目からウロコだったのが、中世から近代における〈ユダヤ人の移住〉と〈経済中心地の移動〉の外面的関係を述べた第二章。ユダヤ人が流入した土地が経済的に繁栄し、彼らが流出した土地が経済的に衰退したことが説明される。これを読んで、スペイン (ポルトガル) → オランダ → イギリス、というヨーロッパの覇権国の盛衰が、ストンと腑に落ちた (図1参照)。
皮肉なのは、カトリック教徒が異端審問などでユダヤ教徒を追放したスペイン・ポルトガルは没落し、そのユダヤ教徒の受け入れ先となったオランダ (アムステルダム) が突如興隆を果たしたことだ。また、興味深いことに、コロンブスの遠征の物質的基礎がユダヤ人によって提供されたこと、イギリスのピューリタン革命を指導したクロムウェルがユダヤ人の後援者であったことなどが述べられる。
この後、ユダヤ人はアメリカの建国に際しても大きな役割を果たすことになる。スペイン・ポルトガルを追放されたユダヤ人は、一部はブラジルやカリブ海諸島を経由して、また一部はオランダやイギリスからアメリカに入植した。オランダ西インド会社の植民地であったニュー・アムステルダムが、その後世界の金融の中心地となる、現在のニューヨークだ。

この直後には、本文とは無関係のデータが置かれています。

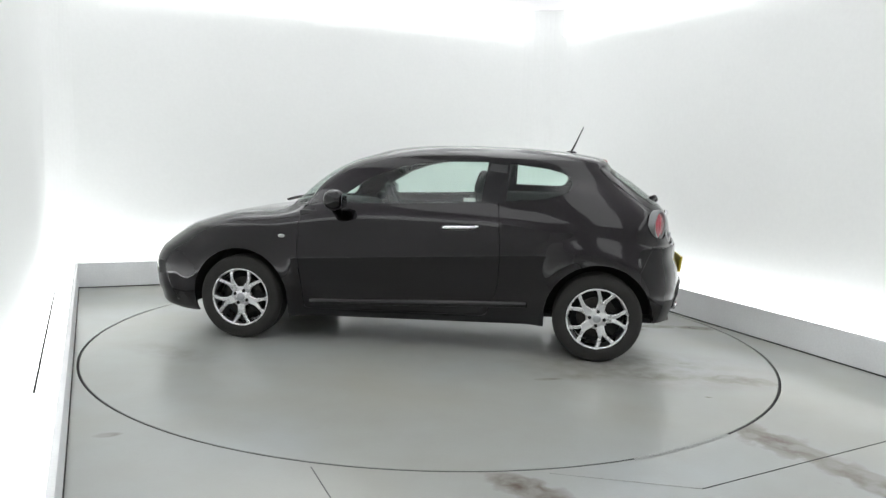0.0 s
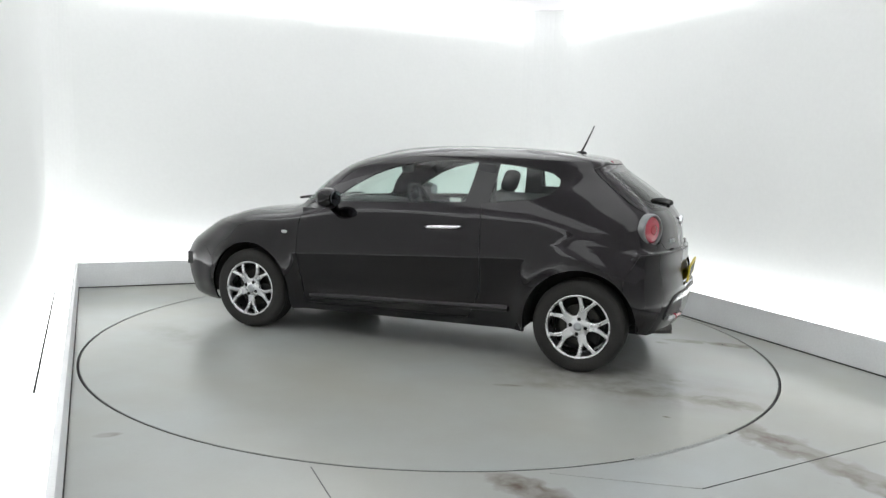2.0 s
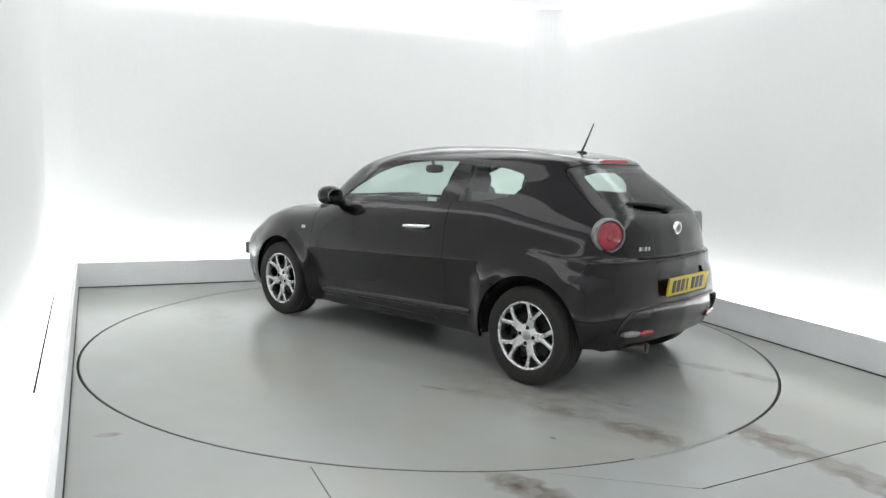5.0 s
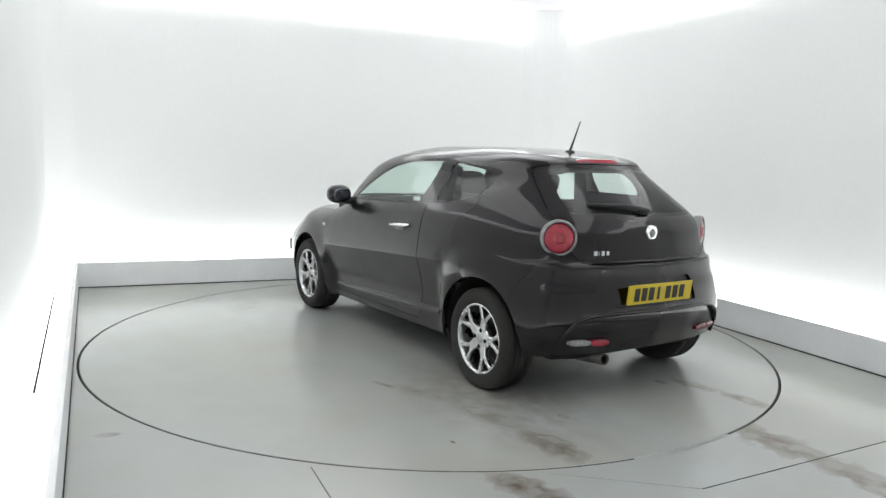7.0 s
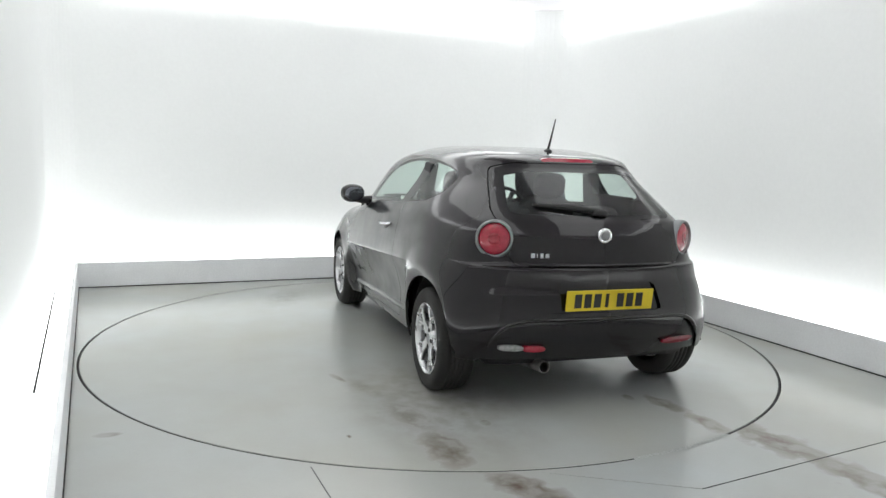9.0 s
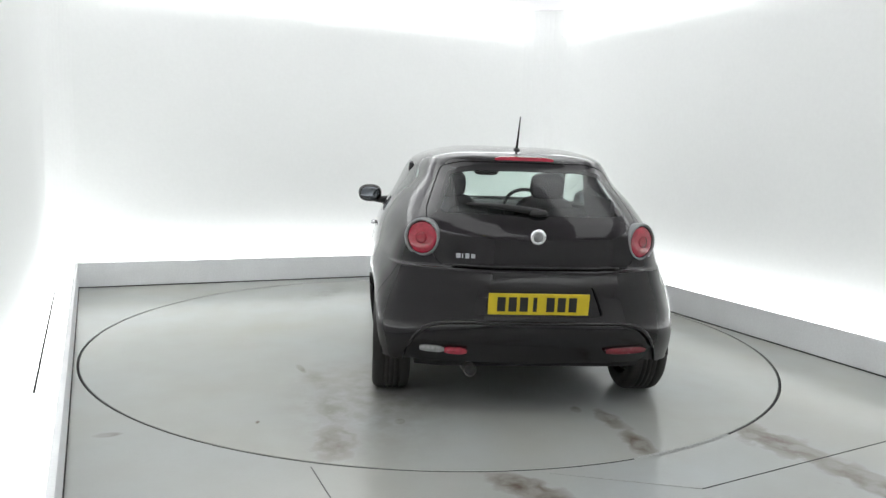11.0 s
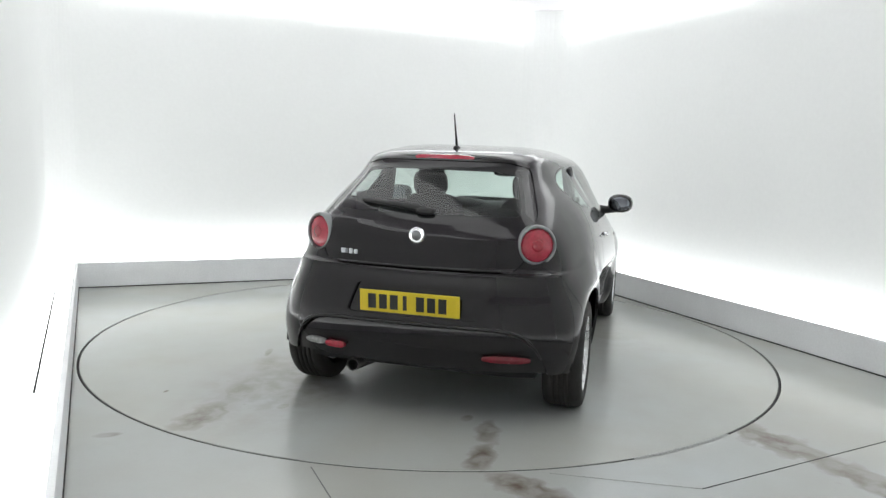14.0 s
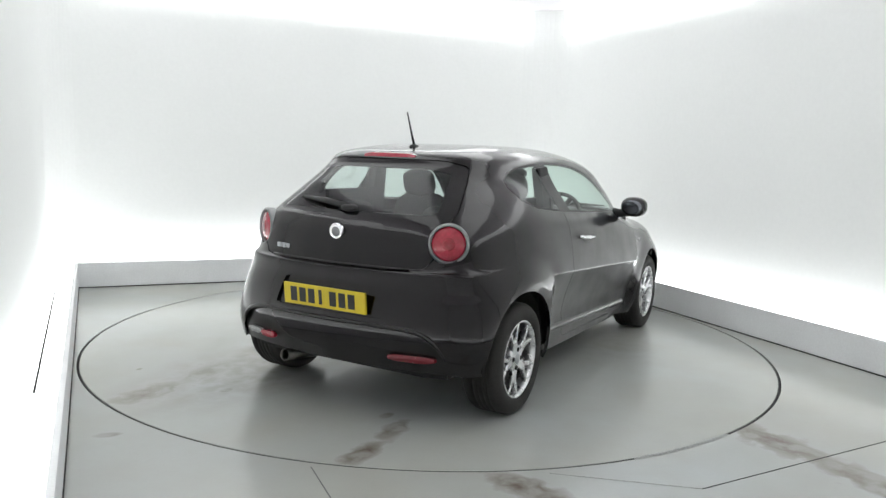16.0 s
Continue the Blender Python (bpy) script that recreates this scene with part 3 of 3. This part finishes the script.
    half = [(y, float(np.interp(y, [q[0] for q in bend], [q[1] for q in bend]))) for y in np.linspace(0, 0.66, 24)]
    path = [(-y, z) for y, z in half[:0:-1]] + half
    rope = tube(bmesh.new(), [(tail_x(grid, abs(y), z) - 0.004, y, z) for y, z in path], [0.004, 0.007] + [0.011] * (len(path) - 4) + [0.007, 0.004], 12)
    part("bumper_lip", rope, PAINT, rear_bumper, "raised lip over the lower bumper", smooth=True)
    panel("lower_bumper", moved(both(skirt), -0.016), PAINT, rear_bumper, "black lower bumper with reflectors", 0.0)
    panel("front_bumper", both(nose), PAINT, car, "glossy black front bumper")
    panel("bonnet", both(bonnet), PAINT, car, "glossy black bonnet")
    panel("window_trim", both(rim), GLOSS_BLACK, car, "black rubber trim round the side windows", 0.012)
    for s in (1, -1):
        pick = (lambda q: q) if s > 0 else mirrored
        d = panel("door", pick(door_in), PAINT, car, "glossy black door with a chrome handle")
        panel("door_window", pick(door_glass), GLASS, d, "green-tinted door window", 0.004)
        panel("pillar", pick(pillar), GLOSS_BLACK, car, "gloss black pillar between the side windows", 0.01)
        panel("quarter_window", pick(quarter), GLASS, car, "teardrop rear side window", 0.004)
        # door handle: a chrome bar on two feet over a dished cup
        bm = bmesh.new()
        ys = [(x, side.y(x, 0.872)) for x in (-0.175, -0.21, -0.31, -0.41, -0.445)]
        tube(bm, [(x, s * (y + o), 0.866 + 0.006 * k) for k, ((x, y), o) in enumerate(zip(ys, (0.004, 0.020, 0.026, 0.022, 0.004)))], [0.008, 0.012, 0.013, 0.012, 0.008], 12)
        part("door_handle", bm, CHROME, d, "polished chrome door handle", smooth=True)
        bm = blob(bmesh.new(), (-0.31, s * (side.y(-0.31, 0.86) - 0.006), 0.858), (0.075, 0.010, 0.030))
        part("handle_cup", bm, GLOSS_BLACK, d, smooth=True)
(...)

この他、第一部では、近代資本主義の発展においてユダヤ人が
- 国際貿易や贅沢品取引を独占したこと
- 植民地拡大に卓越した役割を演じたこと
- 軍隊の御用商人および王公の財政管理者 (いわゆる「宮廷ユダヤ人」) として、王公と連携して近代国家の発達に寄与したこと
- 有価証券取引の発生・発展に重要な役割を演じたこと
などが述べられる。
興味深かったのは、〈無記名証券〉がユダヤ人のニーズによって生まれてきた、という説明。ユダヤ人は迫害されていたので、常に財産を奪われるリスクにさらされていた。このため、送付貨物や債権の本当の所有者を隠すことができる〈無記名証券〉がユダヤ人の役に立った。〈無記名証券〉は、ある土地でユダヤ人迫害の嵐が過ぎ去るまで、彼らの財産を隠しておくことを可能にした。
日本でも、かつてワリシンやワリコーという無記名の割引金融債が脱税に使用されたことがあったが (自民党の金丸信議員の逮捕で有名)、そのルーツがこんなところにあったとは。